▸ EXERCISE AIM
Reproduce all the lines below exactly and omit the images.

▸ GIVEN DATA
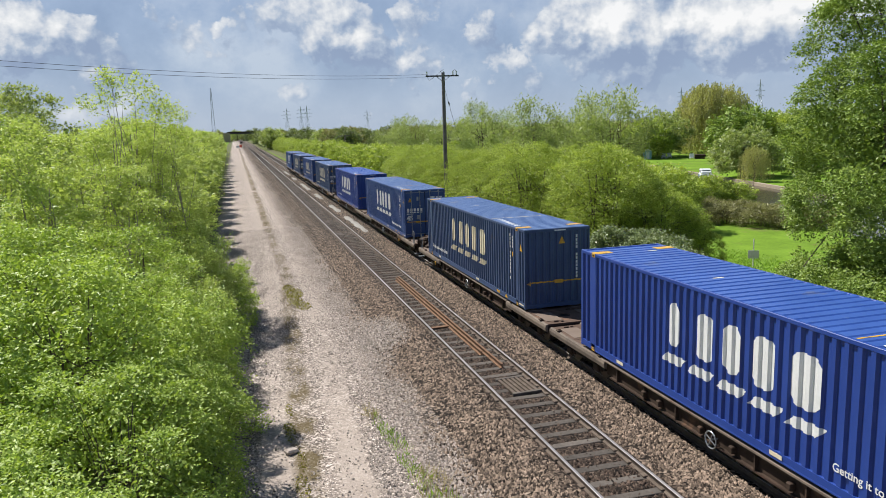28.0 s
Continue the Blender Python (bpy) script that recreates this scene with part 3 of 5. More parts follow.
def build_container(paint, roof, mark, doors, slogan="", seed=0, lead=4.0):
    """A 45 ft pallet-wide box; its front end is at y = 0, its near side at -x."""
    rng = random.Random(seed)
    c = new("shipping_container")
    hw, L, H = BOX_W / 2, BOX_L, BOX_H
    # frame: end posts, posts at the 40 ft lifting points, rails
    inset = (L - 12.19) / 2
    for s in (-1, 1):
        for y0, y1 in ((0, 0.11), (L - 0.11, L)):
            boxed("corner_post", paint, c, (s * hw - 0.06 * (s > 0), s * hw + 0.06 * (s < 0), y0, y1, 0.0, H), bevel=0.008)
        for y in (inset, L - inset):
            boxed("lifting_post", paint, c, (min(s * hw, s * (hw - 0.05)), max(s * hw, s * (hw - 0.05)), y - 0.11, y + 0.11, 0.02, H), bevel=0.006)
        boxed("top_rail", paint, c, (min(s * hw, s * (hw - 0.07)), max(s * hw, s * (hw - 0.07)), 0.11, L - 0.11, H - 0.09, H - 0.005), bevel=0.006)
        boxed("bottom_rail", paint, c, (min(s * hw, s * (hw - 0.06)), max(s * hw, s * (hw - 0.06)), 0.11, L - 0.11, 0.03, 0.20), (min(s * (hw + 0.012), s * (hw - 0.04)), max(s * (hw + 0.012), s * (hw - 0.04)), 0.9, L - 0.9, 0.02, 0.05))
    for y0 in (0.0, L - 0.1):
        boxed("end_sill", paint, c, (-hw + 0.06, hw - 0.06, y0, y0 + 0.1, 0.02, 0.17), bevel=0.006)
        boxed("end_header", paint, c, (-hw + 0.06, hw - 0.06, y0, y0 + 0.1, H - 0.12, H - 0.004), bevel=0.006)
    # castings
    for s in (-1, 1):
        for y in (inset, L - inset):
            x0, x1 = sorted((s * (hw + 0.004), s * (hw - 0.17)))
            boxed("corner_casting", YELLOW, c, (x0, x1, y - 0.09, y + 0.09, H - 0.12, H + 0.006), bevel=0.008, label="orange-yellow lifting casting")
            boxed("corner_casting", YELLOW, c, (x0, x1, y - 0.09, y + 0.09, 0.0, 0.12), bevel=0.008, label="orange-yellow lower casting")
            # flat black plate on the casting: the shade inside its hole, as colour
            boxed("casting_pocket", BLACK, c, (s * (hw + 0.006) - 0.003, s * (hw + 0.006) + 0.003, y - 0.045, y + 0.035, H - 0.09, H - 0.035))
            # coloured roof patches round the lifting points
            boxed("roof_patch", YELLOW, c, (min(s * (hw - 0.02), s * (hw - 0.55)), max(s * (hw - 0.02), s * (hw - 0.55)), y - 0.15, y + 0.15, H - 0.008, H + 0.003), label="worn orange-yellow roof patch")
    # sides, ribs 36 mm deep
    sides = {}
    for s in (-1, 1):
        def place(y, d, z, s=s):
            return (s * (hw - 0.008 - d), y, z)
        sides[s] = place
        ribbed("side_panel", paint, c, 0.11, L - 0.11, 0.19, H - 0.08, place)
    # roof with cross ribs
    bm = bmesh.new()
    rp = 0.31
    y, pts = 0.1, []
    while y < L - 0.1:
        for q, z in ((0, -0.026), (0.07, -0.026), (0.10, -0.004), (rp - 0.03, -0.004)):
            if y + q < L - 0.1:
                pts.append((y + q, z))
        y += rp
    pts.append((L - 0.1, -0.028))
    rows = [(bm.verts.new((-hw + 0.06, y, H + z)), bm.verts.new((hw - 0.06, y, H + z))) for y, z in pts]
    for a, b in zip(rows, rows[1:]):
        bm.faces.new((a[0], a[1], b[1], b[0]))
    part("roof", bm, roof, c, "ribbed roof, lighter than the sides")
    # paint on the roof: a line across, small plates, number bars by the edge
    boxed("roof_line", CREAM_MARK if seed % 2 else YELLOW, c, (-hw + 0.1, hw - 0.3, 3.72, 3.77, H - 0.003, H + 0.001), label="thin painted line across the roof")
    for x, yy in ((-0.35, 8.7), (0.3, 12.6)):
        boxed("roof_plate", CREAM_MARK, c, (x, x + 0.28, yy, yy + 0.07, H - 0.003, H + 0.001), label="small pale plate")
    bm = bmesh.new()
    for k in range(7):
        box(bm, -hw + 0.16, -hw + 0.42, 1.35 + k * 0.31, 1.43 + k * 0.31, H - 0.003, H + 0.001)
    tagged(part("roof_bars", bm, WHITE_MARK, c, "pale bars along the roof edge"), kind="stuff")
    boxed("floor", FRAME, c, (-hw + 0.07, hw - 0.07, 0.1, L - 0.1, 0.05, 0.16))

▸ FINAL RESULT
28.0 s
Continue the Blender Python (bpy) script that recreates this scene with part 3 of 5. More parts follow.
def build_container(paint, roof, mark, doors, slogan="", seed=0, lead=4.0):
    """A 45 ft pallet-wide box; its front end is at y = 0, its near side at -x."""
    rng = random.Random(seed)
    c = new("shipping_container")
    hw, L, H = BOX_W / 2, BOX_L, BOX_H
    # frame: end posts, posts at the 40 ft lifting points, rails
    inset = (L - 12.19) / 2
    for s in (-1, 1):
        for y0, y1 in ((0, 0.11), (L - 0.11, L)):
            boxed("corner_post", paint, c, (s * hw - 0.06 * (s > 0), s * hw + 0.06 * (s < 0), y0, y1, 0.0, H), bevel=0.008)
        for y in (inset, L - inset):
            boxed("lifting_post", paint, c, (min(s * hw, s * (hw - 0.05)), max(s * hw, s * (hw - 0.05)), y - 0.11, y + 0.11, 0.02, H), bevel=0.006)
        boxed("top_rail", paint, c, (min(s * hw, s * (hw - 0.07)), max(s * hw, s * (hw - 0.07)), 0.11, L - 0.11, H - 0.09, H - 0.005), bevel=0.006)
        boxed("bottom_rail", paint, c, (min(s * hw, s * (hw - 0.06)), max(s * hw, s * (hw - 0.06)), 0.11, L - 0.11, 0.03, 0.20), (min(s * (hw + 0.012), s * (hw - 0.04)), max(s * (hw + 0.012), s * (hw - 0.04)), 0.9, L - 0.9, 0.02, 0.05))
    for y0 in (0.0, L - 0.1):
        boxed("end_sill", paint, c, (-hw + 0.06, hw - 0.06, y0, y0 + 0.1, 0.02, 0.17), bevel=0.006)
        boxed("end_header", paint, c, (-hw + 0.06, hw - 0.06, y0, y0 + 0.1, H - 0.12, H - 0.004), bevel=0.006)
    # castings
    for s in (-1, 1):
        for y in (inset, L - inset):
            x0, x1 = sorted((s * (hw + 0.004), s * (hw - 0.17)))
            boxed("corner_casting", YELLOW, c, (x0, x1, y - 0.09, y + 0.09, H - 0.12, H + 0.006), bevel=0.008, label="orange-yellow lifting casting")
            boxed("corner_casting", YELLOW, c, (x0, x1, y - 0.09, y + 0.09, 0.0, 0.12), bevel=0.008, label="orange-yellow lower casting")
            # flat black plate on the casting: the shade inside its hole, as colour
            boxed("casting_pocket", BLACK, c, (s * (hw + 0.006) - 0.003, s * (hw + 0.006) + 0.003, y - 0.045, y + 0.035, H - 0.09, H - 0.035))
            # coloured roof patches round the lifting points
            boxed("roof_patch", YELLOW, c, (min(s * (hw - 0.02), s * (hw - 0.55)), max(s * (hw - 0.02), s * (hw - 0.55)), y - 0.15, y + 0.15, H - 0.008, H + 0.003), label="worn orange-yellow roof patch")
    # sides, ribs 36 mm deep
    sides = {}
    for s in (-1, 1):
        def place(y, d, z, s=s):
            return (s * (hw - 0.008 - d), y, z)
        sides[s] = place
        ribbed("side_panel", paint, c, 0.11, L - 0.11, 0.19, H - 0.08, place)
    # roof with cross ribs
    bm = bmesh.new()
    rp = 0.31
    y, pts = 0.1, []
    while y < L - 0.1:
        for q, z in ((0, -0.026), (0.07, -0.026), (0.10, -0.004), (rp - 0.03, -0.004)):
            if y + q < L - 0.1:
                pts.append((y + q, z))
        y += rp
    pts.append((L - 0.1, -0.028))
    rows = [(bm.verts.new((-hw + 0.06, y, H + z)), bm.verts.new((hw - 0.06, y, H + z))) for y, z in pts]
    for a, b in zip(rows, rows[1:]):
        bm.faces.new((a[0], a[1], b[1], b[0]))
    part("roof", bm, roof, c, "ribbed roof, lighter than the sides")
    # paint on the roof: a line across, small plates, number bars by the edge
    boxed("roof_line", CREAM_MARK if seed % 2 else YELLOW, c, (-hw + 0.1, hw - 0.3, 3.72, 3.77, H - 0.003, H + 0.001), label="thin painted line across the roof")
    for x, yy in ((-0.35, 8.7), (0.3, 12.6)):
        boxed("roof_plate", CREAM_MARK, c, (x, x + 0.28, yy, yy + 0.07, H - 0.003, H + 0.001), label="small pale plate")
    bm = bmesh.new()
    for k in range(7):
        box(bm, -hw + 0.16, -hw + 0.42, 1.35 + k * 0.31, 1.43 + k * 0.31, H - 0.003, H + 0.001)
    tagged(part("roof_bars", bm, WHITE_MARK, c, "pale bars along the roof edge"), kind="stuff")
    boxed("floor", FRAME, c, (-hw + 0.07, hw - 0.07, 0.1, L - 0.1, 0.05, 0.16))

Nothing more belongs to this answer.